Spotlight on Camden Scholars

Adalberto Rosado ’15

  • Adalberto RosadoMoorestown Friends School, Class of 2015
  • Princeton University, Class of 2019

Adalberto Rosado arrived in ninth grade from Camden Promise Charter School. His older brother had already enrolled at a Catholic high school in Philadelphia, and Adalberto had originally planned to follow in his footsteps. However, after attending an MFS Camden Scholars information session at Rowan University, Adalberto decided to learn more about Moorestown Friends School and go through the application process.

“I spent a day at MFS, and I noticed that everyone was connected,” he said. “There was no separation by grade, and everyone talked to each other.

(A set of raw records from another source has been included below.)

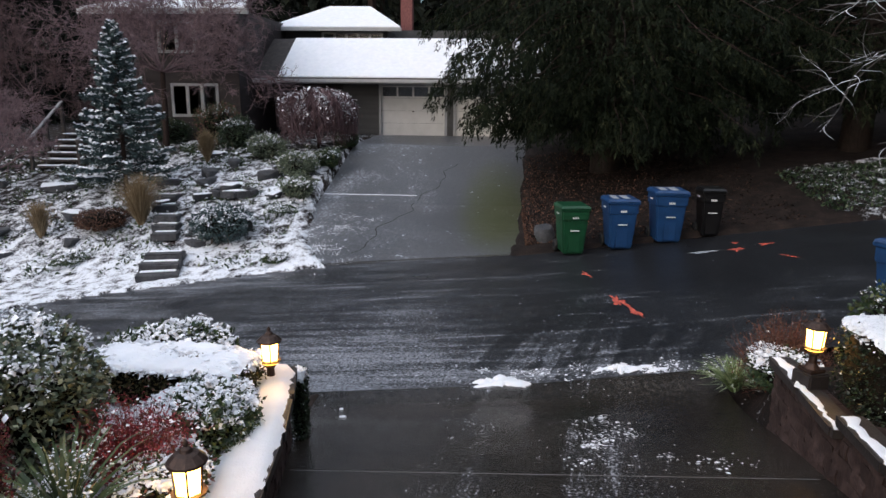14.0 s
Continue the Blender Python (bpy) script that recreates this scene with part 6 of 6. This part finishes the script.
for j, (x, y, n, h, s) in enumerate(((-24.2, -3.7, 1300, 1.25, 0.75), (-23.7, -6.0, 900, 0.95, 0.45), (-28.9, -3.85, 1300, 1.0, 0.42))):
    blades("ornamental_grass", x, y, bed(x, y), n, h, s, "grass", "dry tan ornamental grass clump in the rock garden", 0.015, 0.0, 60 + j, stiff=0.9)
for j, (x, y, w, h, leaf, s, lab) in enumerate((
        (-23.5, -1.35, 1.6, 0.75, "spruce", 0.5, "low dark spreading conifer laden with snow"),
        (-27.9, -0.7, 1.2, 0.65, "pieris", 0.5, "rounded evergreen mound frosted with snow"),
        (-26.1, -0.25, 0.9, 0.5, "pieris", 0.6, "small rounded evergreen frosted with snow"),
        (-29.6, -2.2, 1.3, 0.7, "pieris", 0.45, "rounded evergreen in the rock garden"),
        (-30.9, -3.6, 1.3, 1.0, "laurel", 0.3, "leafy evergreen shrub below the far house"),
        (-31.9, -4.6, 1.7, 1.35, "nandina", 0.2, "brown and green leafy shrub under the window"),
        (-32.2, -6.4, 1.4, 0.8, "laurel", 0.1, "dark shrub under the far house window"),
        (-28.8, 0.0, 0.7, 0.45, "rhodo", 0.7, "small shrub white with snow at the drive's edge"),
        (-31.5, 0.0, 0.8, 0.4, "rhodo", 0.7, "small shrub white with snow at the drive's edge"),
        (-25.5, -11.0, 2.0, 1.4, "olive", 0.05, "loose olive shrub by the far stairs"),
        (-23.2, -11.5, 2.0, 1.2, "barberry", 0.15, "purple-brown shrub at the street garden's edge"))):
    shrub("garden_shrub", x, y, bed(x, y) - 0.04, w, w * 0.85, h, leaf, lab, n=3000, size=0.075, power=2.2, rag=0.26, snow=s * 1.25, lump=0.04, seed=140 + j, whips=50, sprig=0.22)
# reddish dry mound beneath the grasses
shrub("rusty_groundcover", -24.1, -4.6, bed(-24.1, -4.6) - 0.05, 1.3, 1.2, 0.5, "litter", "mat of rusty dry groundcover below the spruce", n=2500, size=0.06, power=2.2, rag=0.15, snow=0.05, lump=0.02, seed=160)
# heart-shaped ring of stones round a patch of snow
t = thing("stone_planter", -26.1, -2.0, bed(-26.1, -2.0), "ring of flat stones round a snowy planting pocket", "planter")
for k in range(9):
    a = k * 0.7
    bm = boxed(-0.2, 0.2, -0.1, 0.1, -0.05, 0.13, bevel=0.03)
    bmesh.ops.transform(bm, matrix=pose(0.42 * math.cos(a), 0.55 * math.sin(a), 0, 0, 0, math.degrees(a) + 90), verts=bm.verts)
    part("edging_stone", bm, M["rock"], t)
part("snow", lathe(((0.42, 0.02), (0.3, 0.1), (0.02, 0.12)), 14), M["snow"], t)
# small dark yard sign
t = thing("yard_sign", -23.6, -0.85, bed(-23.6, -0.85), "small black yard sign with a pale round emblem", "sign", turn=12)
part("stake", boxed(-0.012, 0.012, -0.012, 0.012, -0.1, 0.2), M["bronze"], t)
part("board", boxed(0.0, 0.02, -0.2, 0.2, 0.12, 0.42, bevel=0.02), M["black_bin"], t)
bm = lathe(((0.09, 0.0), (0.09, 0.004)), 20)
bmesh.ops.transform(bm, matrix=Matrix.Translation((0.021, 0, 0.27)) @ Matrix.Rotation(radians(90), 4, "Y"), verts=bm.verts)
part("emblem", bm, M["grey_paint"], t)
# boulder by the bins, leaf litter under the cedar
t = thing("boulder", -22.6, 6.15, bed(-22.6, 6.15) + 0.05, "pale weathered boulder beside the green bin", "rock")
o = part("stone", ROCKS[2][0].copy(), None, t)
o.scale = (0.62, 0.55, 0.72)
n = 4200
lx, ly = -22.3 - 8 * rng.uniform(0, 1, n) ** 1.3, 5.75 + 3.5 * rng.uniform(0, 1, n) ** 2.6
v, f = leaf_quads(np.stack([lx, ly, ground_z(lx, ly) + 0.02], 1), np.tile((0, 0, 0.0), (n, 1)), 0.06, 0.035, 1.0)
tagged(new("leaf_litter", mesh_np("leaf_litter", v, f, M["litter"])), "scatter of rusty fallen leaves under the cedar", "leaves", kind="stuff")
# creeping groundcover with snow up the street
n = 5000
lx, ly = -22.4 - 3.2 * rng.uniform(0, 1, n), 12.0 + 6 * rng.uniform(0, 1, n)
v, f = leaf_quads(np.stack([lx, ly, ground_z(lx, ly) + 0.08 * rng.uniform(0, 1, n)], 1), np.tile((0, 0, 0.5), (n, 1)), 0.09, 0.05, 0.8)
ivy = tagged(new("ivy", mesh_np("ivy", v, f, M["laurel"])), "creeping ivy over snowy ground beside the street", "ivy", kind="stuff")

# frosted creeping plants and fallen leaves over the rock garden
n = 16000
lx, ly = rng.uniform(-31.5, -21.9, n), rng.uniform(-12, 0.1, n)
drift = np.sin(lx * 2.3 + 1.5 * np.sin(ly * 1.7)) * np.sin(ly * 2.9 + np.sin(lx * 1.3)) + rng.normal(0, 0.35, n)
ok = (lx < street_far(ly) - 0.35) & (drift > 0.15)
lx, ly, n = lx[ok], ly[ok], int(ok.sum())
v, f = leaf_quads(np.stack([lx, ly, ground_z(lx, ly) + 0.07 * rng.uniform(0, 1, n)], 1), np.tile((0, 0, 0.6), (n, 1)), 0.11, 0.05, 0.8)
creep = tagged(new("creeping_plants", mesh_np("creeping_plants", v, f, M["rhodo"])), "low creeping plants flecked with snow among the rocks", "groundcover", kind="stuff")
k = rng.uniform(0, 1, n) < 0.22
v, f = flake_quads(np.stack([lx, ly, ground_z(lx, ly) + 0.08], 1)[k], 0.03)
tagged(part("snow_cover", mesh_np("snow_cover", v, f, M["flake"], True), None, creep), kind="stuff")
for x, y, w, h in ((-22.6, -4.6, 0.9, 0.22), (-23.0, -8.0, 1.1, 0.25), (-24.3, -9.6, 1.0, 0.3), (-26.9, -6.5, 0.9, 0.28), (-22.3, 0.3, 0.8, 0.15), (-25.0, -0.4, 0.9, 0.22), (-27.0, -4.4, 0.8, 0.25), (-29.0, -10.2, 1.0, 0.3), (-30.2, -4.9, 0.9, 0.35)):
    shrub("groundcover", x, y, bed(x, y) - 0.04, w, w * 0.7, h, "rhodo", "low frosted groundcover in the rock garden", n=900, size=0.06, power=2.2, rag=0.2, snow=0.6, lump=0.04, seed=int(-10 * x), inner=False)

# loose bark chips over the open mulch
for x0, x1, y0, y1, n in ((-13.0, -7.2, 7.7, 12.0, 9000), (-29.0, -22.2, 5.8, 11.5, 5000)):
    lx, ly = rng.uniform(x0, x1, n), rng.uniform(y0, y1, n)
    v, f = leaf_quads(np.stack([lx, ly, ground_z(lx, ly) + 0.012], 1), np.tile((0, 0, 0.0), (n, 1)) + rng.normal(0, 1, (n, 3)) * np.array((1, 1, 0.15)), 0.075, 0.03, 0.25)
    tagged(new("bark_chips", mesh_np("bark_chips", v, f, M["chips"])), "loose dark bark chips over the garden soil", "mulch", kind="stuff")

# ---- marks and lumps on the paving ----
def blot(name, x, y, w, d, turn, zfun, lift, material, label, category, rough=0.35, thick=0.0, seed=0, dots=1):
    """a ragged flat patch, or a low heap when thick"""
    rr = np.random.default_rng(seed)
    k, m = 34, 5
    a = np.arange(k) * 2 * math.pi / k
    edge = 1 + rough * (0.5 * np.sin(3 * a + seed) + 0.35 * np.sin(7 * a + 2 * seed) + 0.3 * rr.normal(0, 1, k))
    vs = []
    for j in range(m):
        s = 1 - 0.985 * j / (m - 1)
        px, py = np.cos(a) * edge * w / 2 * s, np.sin(a) * edge * d / 2 * s
        c, e = math.cos(radians(turn)), math.sin(radians(turn))
        X, Y = x + px * c - py * e, y + px * e + py * c
        vs.append(np.stack([X, Y, zfun(X, Y) + lift + thick * (1 - s ** 2) ** 0.6 * (1 + 0.45 * s * rr.normal(0, 1, k))], 1))
    v = np.concatenate(vs)
    i = np.arange(k * m).reshape(m, k)
    f = np.stack([i[:-1], np.roll(i[:-1], -1, 1), np.roll(i[1:], -1, 1), i[1:]], -1).reshape(-1, 4)
    return tagged(new(name, mesh_np(name, v, f, material, thick > 0)), label, category)


for j, (x, y, w, d, turn) in enumerate(((-18.3, 6.98, 0.5, 0.16, 10), (-17.75, 7.12, 0.42, 0.1, 12), (-20.0, 6.72, 0.34, 0.08, 15), (-20.7, 9.55, 0.2, 0.2, 0), (-21.2, 9.7, 0.14, 0.1, 0), (-20.9, 10.15, 0.14, 0.24, 20), (-19.9, 10.2, 0.3, 0.05, 30))):
    blot("paint_mark", x, y, w, d, turn, street_z, 0.006, M["orange_paint"], "orange sprayed survey mark on the asphalt", "paint mark", 0.75, 0, 5 + j)
blot("paint_mark", -20.75, 8.95, 0.14, 0.45, 0, street_z, 0.006, M["grey_paint"], "faded white paint smear on the asphalt", "paint mark", 0.5, 0, 15)
for j, (x, y, w, d, h) in enumerate(((-15.55, 5.14, 0.28, 0.46, 0.06), (-15.5, 5.34, 0.16, 0.24, 0.05), (-15.6, 4.94, 0.16, 0.2, 0.045), (-15.75, 6.55, 0.22, 0.2, 0.06), (-15.7, 6.72, 0.14, 0.34, 0.03), (-15.62, 6.95, 0.1, 0.22, 0.02), (-15.75, 6.35, 0.1, 0.2, 0.02))):
    blot("slush_mound", x, y, w, d, 5, street_z, 0.004, M["snow"], "low heap of half-melted slush at the driveway's edge", "slush", 0.85, h * 0.75, 30 + j)
# ragged slush where the ploughed edge melts
for name, cx, cy, sx, sy, n, zf, lab in (("slush_scatter", -13.4, 6.05, 0.4, 0.3, 14, drive_z, "scattered half-melted slush on the wet concrete"), ("slush_scatter", -15.68, 6.0, 0.12, 0.8, 26, street_z, "ragged line of slush along the driveway's mouth"), ("snow_scatter", -23.4, 0.95, 1.1, 0.5, 90, far_drive_z, "thin snow scattered over the drive's edge")):
    hx, hy = cx + rng.normal(0, sx, n), cy + rng.normal(0, sy, n)
    m = rng.integers(10, 44, n)
    spread = np.repeat(rng.uniform(0.04, 0.13, n), m)
    lx, ly = np.repeat(hx, m) + rng.normal(0, 1, m.sum()) * spread * 0.9, np.repeat(hy, m) + rng.normal(0, 1, m.sum()) * spread
    v, f = flake_quads(np.stack([lx, ly, zf(lx, ly) + 0.002], 1), 0.0088, 0.1)
    v[:, 2] = zf(v[:, 0], v[:, 1]) + 0.006 + 0.5 * np.clip(v[:, 2] - zf(v[:, 0], v[:, 1]) - 0.004, 0, 1)
    tagged(new(name, mesh_np(name, v, f, M["flake"], True)), lab, "slush", kind="stuff")
for j, (x, y, w, h) in enumerate(((-1.93, 7.6, 0.12, 0.045), (-3.6, 5.08, 0.06, 0.02), (5.1, 7.4, 0.22, 0.03), (-14.9, 3.35, 0.06, 0.015), (-14.3, 3.5, 0.09, 0.015))):
    blot("snow_lump", x, y, w, w * 0.8, 0, drive_z, 0.002, M["snow"], "small lump of fallen snow on the concrete", "snow lump", 0.2, h, 40 + j)
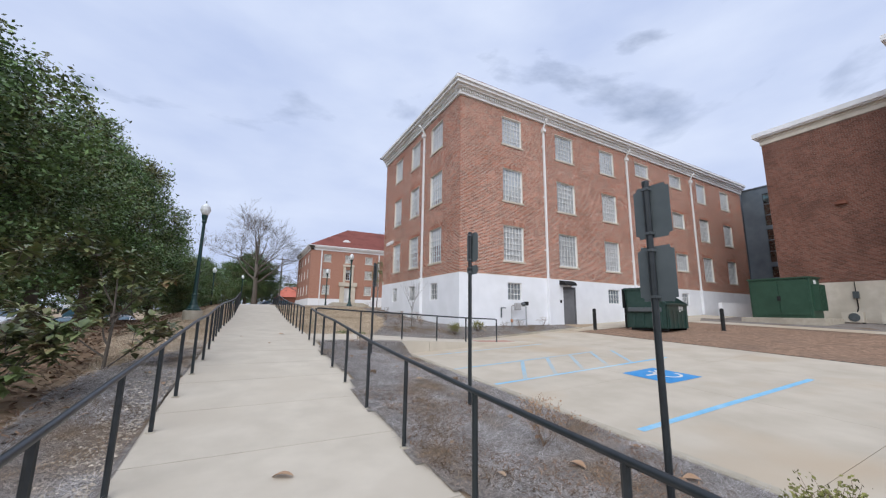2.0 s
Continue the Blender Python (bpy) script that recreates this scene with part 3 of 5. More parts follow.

I found that interesting.”

Weeks later, he received a personal phone call from then-Camden Scholars Director Tina Corsey, offering him the prestigious scholarship. It’s a moment he’ll never forget.

Looking back as a recent MFS graduate, he felt that he made an impact on the school in many ways. He served for two years in a row as Co-Clerk of Diversity Committee, a division of student government that facilitates discussions of diversity issues in the Upper School.

He found himself consumed with academic work and extracurricular activities, the majority of which surrounded social activism. In addition to his leadership position on Diversity Committee, Adalberto was a member of Gender Equality Forum, Martin Luther King Club, and PRIDE Club.

“We helped facilitate discussions about diversity issues. But we didn’t just talk about things, we actually did things,” he said.

For example, Diversity Committee put together an assembly for Middle School students.

“We used the metaphor of an iceberg,” said Adalberto. “You only see 10 percent of an iceberg. In the same way, you can’t really identify a person by what you see. There is much more to a person.”

Upper School Diversity Committee members led the interactive assembly for students in Grades 5-8, encouraging them to think about aspects of diversity that are not readily detected by the eye: personal traits such as political views, life perspectives, and belief systems.

In the classroom, Adalberto remembered enjoying a full-year elective course in Psychology. “I learned not just about the brain, but about myself,” he said.

English class was also a favorite, especially the writing process. “Writing has always been the way to express myself the best. I always take the opportunity to write seriously. No matter what the assignment is, there is always value in writing, not just for entertainment but to improve.”

Looking back, Adalberto appreciates the variety of instruction he found at MFS, and the quality and compassion of his teachers. “Teachers always found new ways of doing things to make learning fun,” he said. “They take on more of a personal role at MFS. They really care about students’ struggles, and they are understanding.”

After graduating from MFS, Adalberto enrolled at Princeton University, as a member of the Princeton Class of 2019.